Assume that there exists an epsilon such that for any N > 0, there exists a positive integer n > N such that n(a_n) > epsilon. Let n1,n2,n3, ... be integers such that n1*2 < n2, 2*n2 < n3, 2*n3 < n4 and so on and for each ni, ni(a_ni) > epsilon.

Then the infinite sum a1 + a2 + a3 + ... + an1 + a(n1 + 1) + ... + an2 + ... can be grouped as follows:

(a1 + a2 + ... + an1) + (a(n+1) + ... + an2) + (a(n2+1) + ... + an3) + ...

For the first group, a1 > a2 > ... > an1 > epsilon/n1 and so a1 + a2 + ... + an1 > n1(an1) = epsilon.

For the second group, a(n1 +1) + a(n1 + 2) + ... + a(n2) > (n2 - n1)a(n2).

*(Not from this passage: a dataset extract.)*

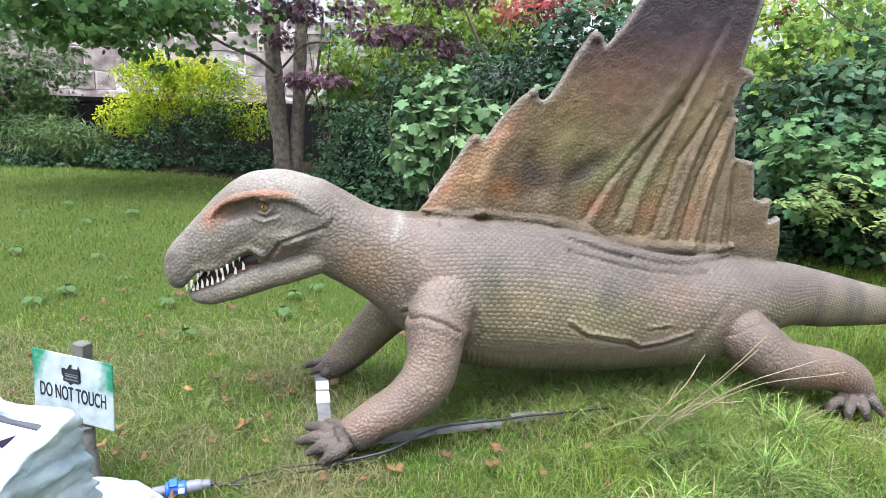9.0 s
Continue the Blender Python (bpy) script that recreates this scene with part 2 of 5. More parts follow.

Since n2 > 2n1, then n2 - 2n1 > 0 <-> 2n2 - 2n1 > n2 <-> 2(n2 - n1)> n2 <-> n2-n1>n2/2

And so a(n1+1) + ... + a(n2) > (n2-n1)a(n2) > (n2/2)(epsilon/n2) = epsilon/2.

For the third group, a(n2 + 1) + ... + a(n3) > (n3 - n2)a(n3) > (n3/2)(epsilon/n3) = epsilon/2

And so (a1 + a2 + ... + an1) + (a(n1 +1) + ... + an2) + ... > epsilon + epsilon/2 + epsilon/2 + ... = epsilon(1 + 1/2 + 1/2 + 1/2).

The series 1 + 1/2 + 1/2 + ... diverges (this is used to prove the harmonic series diverges), and since epsilon is fixed, epsilon(1 + 1/2 + 1/2 + ...) also diverges, showing that a1 + a2 + a3 + ... diverges, even though it really converges. This is a contradiction and so n*an has a limit of 0.

 

[Dick]

That's it. Congratulations. I haven't read every line of the proof, because I'm lazy, but I see all of the right ideas. If you believe it, I do.